EXERCISE:
Transcribe the data in full and exactly, omitting any pictures.

MATERIAL PROVIDED:
[start]

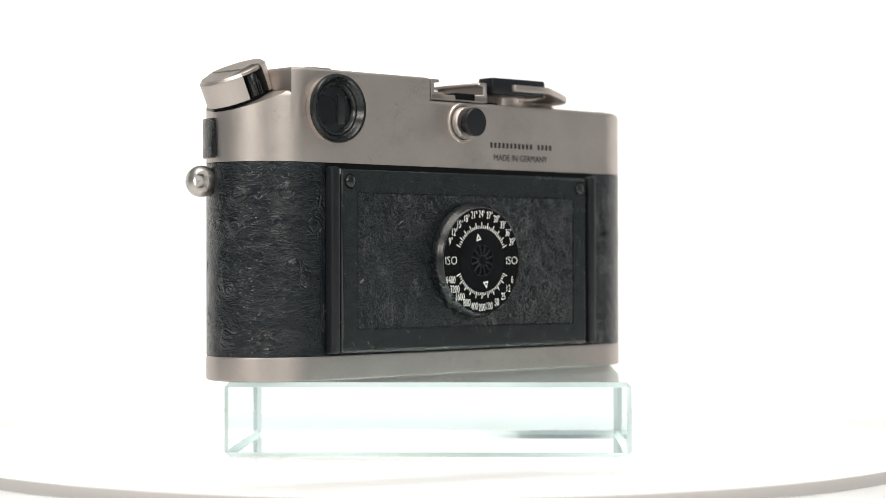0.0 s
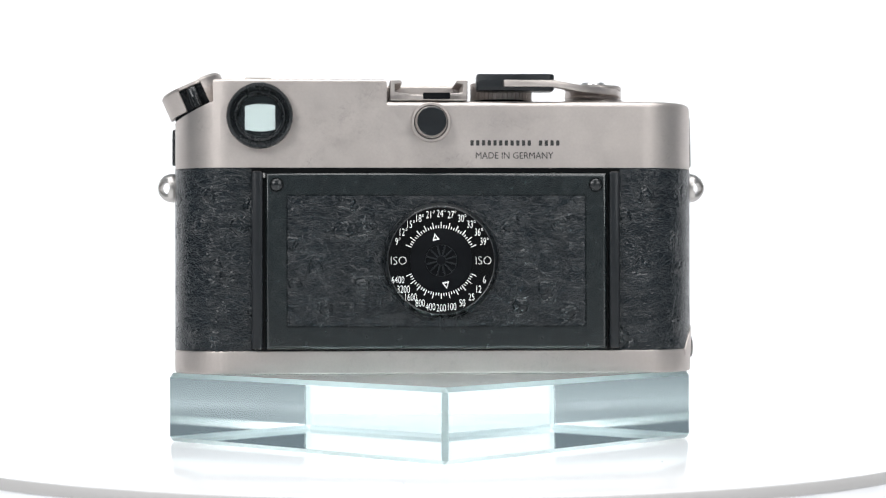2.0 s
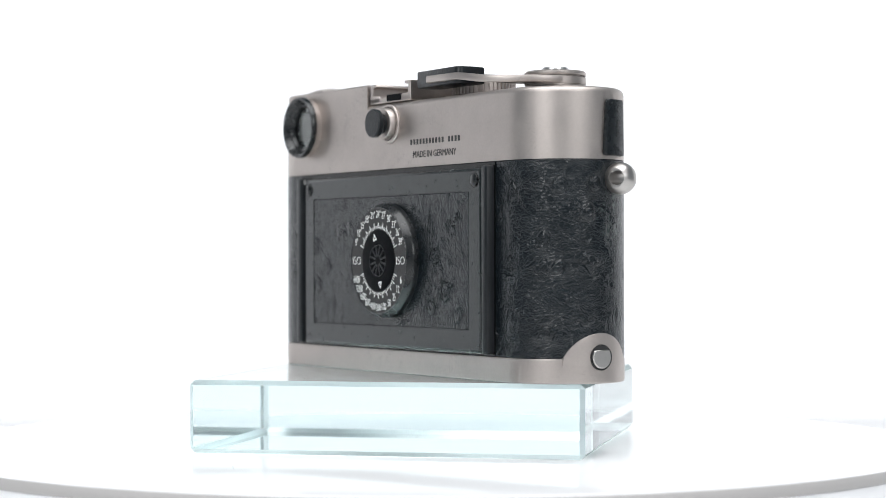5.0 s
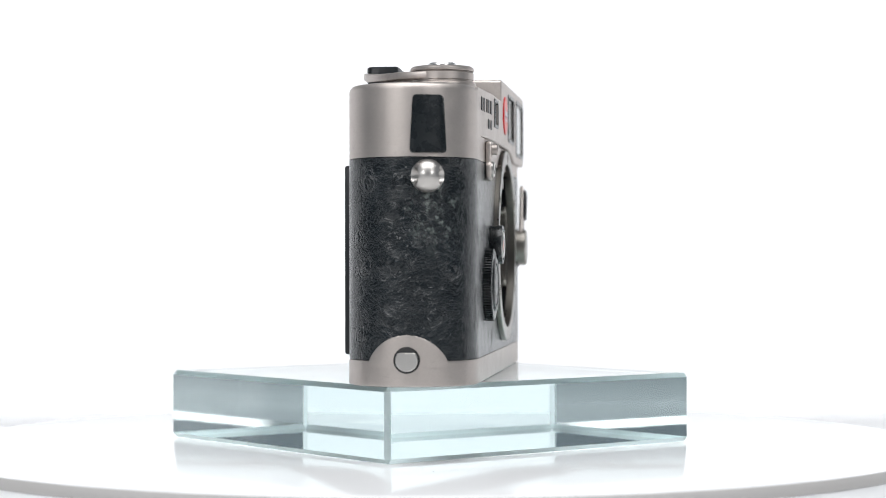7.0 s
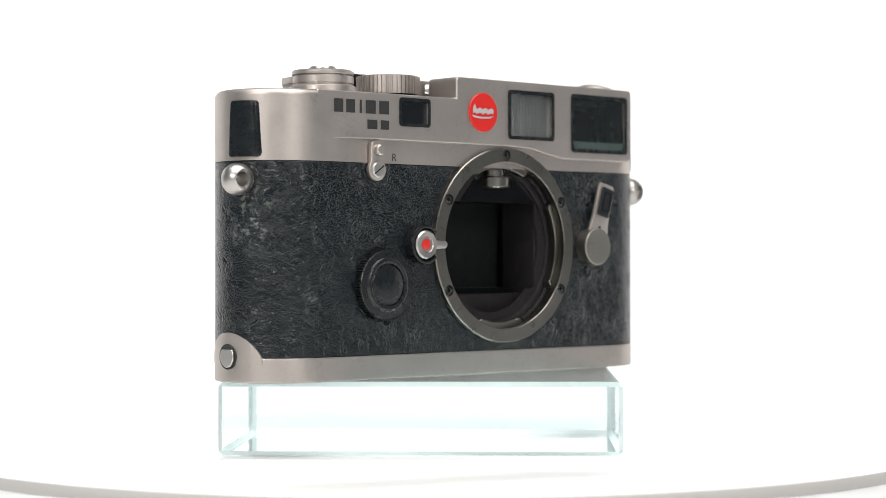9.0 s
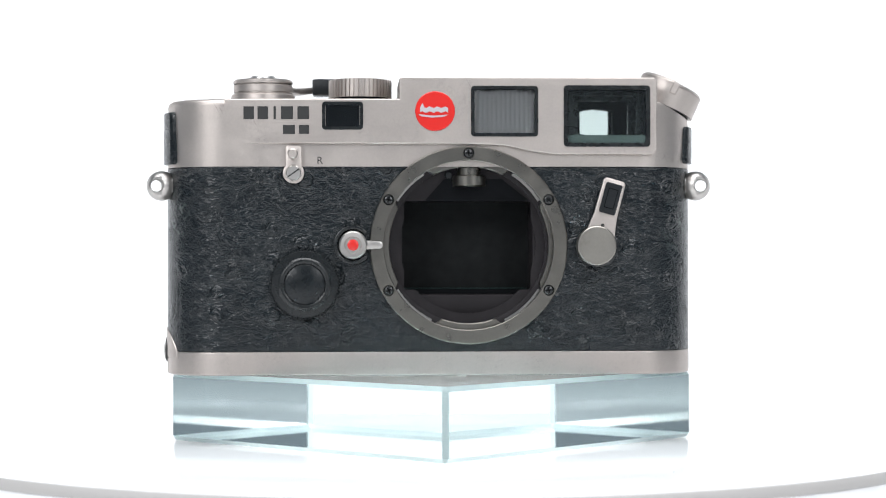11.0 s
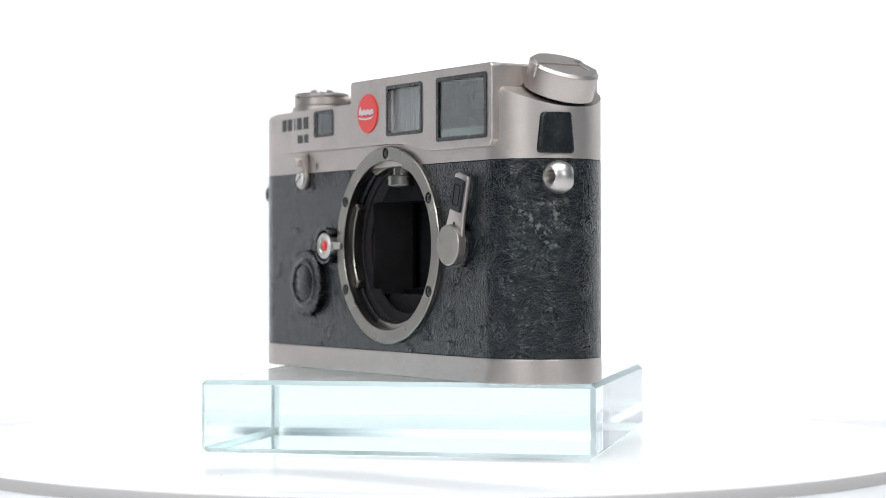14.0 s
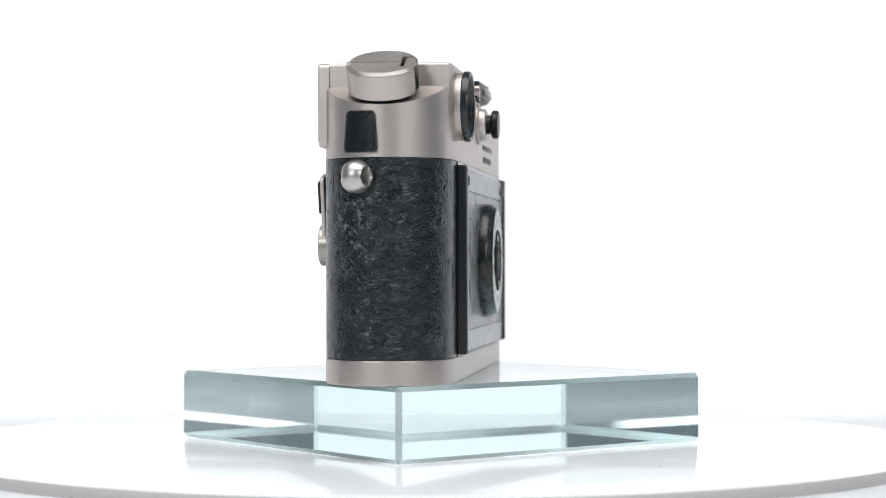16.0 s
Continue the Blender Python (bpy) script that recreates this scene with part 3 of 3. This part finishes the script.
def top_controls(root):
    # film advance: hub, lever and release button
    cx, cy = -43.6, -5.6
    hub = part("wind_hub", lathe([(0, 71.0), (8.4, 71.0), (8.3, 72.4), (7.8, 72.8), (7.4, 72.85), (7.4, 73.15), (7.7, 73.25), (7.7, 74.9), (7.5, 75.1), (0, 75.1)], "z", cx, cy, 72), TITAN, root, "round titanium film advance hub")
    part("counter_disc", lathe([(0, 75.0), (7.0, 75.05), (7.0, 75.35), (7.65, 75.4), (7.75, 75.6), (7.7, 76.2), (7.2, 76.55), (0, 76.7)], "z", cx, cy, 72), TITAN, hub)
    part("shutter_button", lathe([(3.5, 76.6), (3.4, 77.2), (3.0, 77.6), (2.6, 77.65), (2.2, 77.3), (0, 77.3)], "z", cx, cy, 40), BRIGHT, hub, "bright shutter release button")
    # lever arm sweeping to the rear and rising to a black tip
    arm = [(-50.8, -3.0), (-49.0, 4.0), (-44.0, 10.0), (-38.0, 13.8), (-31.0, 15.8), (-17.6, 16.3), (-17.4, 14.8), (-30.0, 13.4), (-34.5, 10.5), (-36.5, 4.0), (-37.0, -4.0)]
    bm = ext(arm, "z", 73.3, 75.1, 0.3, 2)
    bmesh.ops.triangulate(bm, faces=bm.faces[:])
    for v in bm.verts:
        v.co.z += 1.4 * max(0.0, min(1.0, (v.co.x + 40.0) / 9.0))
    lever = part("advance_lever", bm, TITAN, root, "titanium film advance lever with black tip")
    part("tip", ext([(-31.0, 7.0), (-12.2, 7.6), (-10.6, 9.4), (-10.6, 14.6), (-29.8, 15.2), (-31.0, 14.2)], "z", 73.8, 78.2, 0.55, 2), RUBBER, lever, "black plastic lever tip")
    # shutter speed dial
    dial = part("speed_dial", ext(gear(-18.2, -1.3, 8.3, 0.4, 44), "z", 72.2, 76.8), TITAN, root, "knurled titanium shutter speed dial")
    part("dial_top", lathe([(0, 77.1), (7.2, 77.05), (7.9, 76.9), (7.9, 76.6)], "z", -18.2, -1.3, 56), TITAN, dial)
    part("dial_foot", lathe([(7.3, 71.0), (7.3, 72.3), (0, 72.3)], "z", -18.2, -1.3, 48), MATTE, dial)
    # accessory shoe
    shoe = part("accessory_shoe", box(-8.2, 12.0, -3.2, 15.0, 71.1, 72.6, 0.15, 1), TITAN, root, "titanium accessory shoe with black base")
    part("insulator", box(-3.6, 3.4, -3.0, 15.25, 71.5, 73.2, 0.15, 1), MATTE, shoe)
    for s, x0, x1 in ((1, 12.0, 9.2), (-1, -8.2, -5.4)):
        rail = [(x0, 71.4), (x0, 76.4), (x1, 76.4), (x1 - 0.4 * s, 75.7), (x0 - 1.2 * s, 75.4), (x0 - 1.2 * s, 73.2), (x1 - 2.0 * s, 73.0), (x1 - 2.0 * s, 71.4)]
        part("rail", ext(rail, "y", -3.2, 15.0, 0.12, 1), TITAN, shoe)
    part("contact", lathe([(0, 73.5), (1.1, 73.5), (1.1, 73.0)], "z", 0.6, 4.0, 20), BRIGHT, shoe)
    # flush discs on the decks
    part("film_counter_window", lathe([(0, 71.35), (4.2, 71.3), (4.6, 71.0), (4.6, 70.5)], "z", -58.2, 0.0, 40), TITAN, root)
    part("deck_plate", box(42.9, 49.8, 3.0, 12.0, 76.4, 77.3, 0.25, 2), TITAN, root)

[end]

EXERCISE SOLUTION:
0.0 s
2.0 s
5.0 s
7.0 s
9.0 s
11.0 s
14.0 s
16.0 s
Continue the Blender Python (bpy) script that recreates this scene with part 3 of 3. This part finishes the script.
def top_controls(root):
    # film advance: hub, lever and release button
    cx, cy = -43.6, -5.6
    hub = part("wind_hub", lathe([(0, 71.0), (8.4, 71.0), (8.3, 72.4), (7.8, 72.8), (7.4, 72.85), (7.4, 73.15), (7.7, 73.25), (7.7, 74.9), (7.5, 75.1), (0, 75.1)], "z", cx, cy, 72), TITAN, root, "round titanium film advance hub")
    part("counter_disc", lathe([(0, 75.0), (7.0, 75.05), (7.0, 75.35), (7.65, 75.4), (7.75, 75.6), (7.7, 76.2), (7.2, 76.55), (0, 76.7)], "z", cx, cy, 72), TITAN, hub)
    part("shutter_button", lathe([(3.5, 76.6), (3.4, 77.2), (3.0, 77.6), (2.6, 77.65), (2.2, 77.3), (0, 77.3)], "z", cx, cy, 40), BRIGHT, hub, "bright shutter release button")
    # lever arm sweeping to the rear and rising to a black tip
    arm = [(-50.8, -3.0), (-49.0, 4.0), (-44.0, 10.0), (-38.0, 13.8), (-31.0, 15.8), (-17.6, 16.3), (-17.4, 14.8), (-30.0, 13.4), (-34.5, 10.5), (-36.5, 4.0), (-37.0, -4.0)]
    bm = ext(arm, "z", 73.3, 75.1, 0.3, 2)
    bmesh.ops.triangulate(bm, faces=bm.faces[:])
    for v in bm.verts:
        v.co.z += 1.4 * max(0.0, min(1.0, (v.co.x + 40.0) / 9.0))
    lever = part("advance_lever", bm, TITAN, root, "titanium film advance lever with black tip")
    part("tip", ext([(-31.0, 7.0), (-12.2, 7.6), (-10.6, 9.4), (-10.6, 14.6), (-29.8, 15.2), (-31.0, 14.2)], "z", 73.8, 78.2, 0.55, 2), RUBBER, lever, "black plastic lever tip")
    # shutter speed dial
    dial = part("speed_dial", ext(gear(-18.2, -1.3, 8.3, 0.4, 44), "z", 72.2, 76.8), TITAN, root, "knurled titanium shutter speed dial")
    part("dial_top", lathe([(0, 77.1), (7.2, 77.05), (7.9, 76.9), (7.9, 76.6)], "z", -18.2, -1.3, 56), TITAN, dial)
    part("dial_foot", lathe([(7.3, 71.0), (7.3, 72.3), (0, 72.3)], "z", -18.2, -1.3, 48), MATTE, dial)
    # accessory shoe
    shoe = part("accessory_shoe", box(-8.2, 12.0, -3.2, 15.0, 71.1, 72.6, 0.15, 1), TITAN, root, "titanium accessory shoe with black base")
    part("insulator", box(-3.6, 3.4, -3.0, 15.25, 71.5, 73.2, 0.15, 1), MATTE, shoe)
    for s, x0, x1 in ((1, 12.0, 9.2), (-1, -8.2, -5.4)):
        rail = [(x0, 71.4), (x0, 76.4), (x1, 76.4), (x1 - 0.4 * s, 75.7), (x0 - 1.2 * s, 75.4), (x0 - 1.2 * s, 73.2), (x1 - 2.0 * s, 73.0), (x1 - 2.0 * s, 71.4)]
        part("rail", ext(rail, "y", -3.2, 15.0, 0.12, 1), TITAN, shoe)
    part("contact", lathe([(0, 73.5), (1.1, 73.5), (1.1, 73.0)], "z", 0.6, 4.0, 20), BRIGHT, shoe)
    # flush discs on the decks
    part("film_counter_window", lathe([(0, 71.35), (4.2, 71.3), (4.6, 71.0), (4.6, 70.5)], "z", -58.2, 0.0, 40), TITAN, root)
    part("deck_plate", box(42.9, 49.8, 3.0, 12.0, 76.4, 77.3, 0.25, 2), TITAN, root)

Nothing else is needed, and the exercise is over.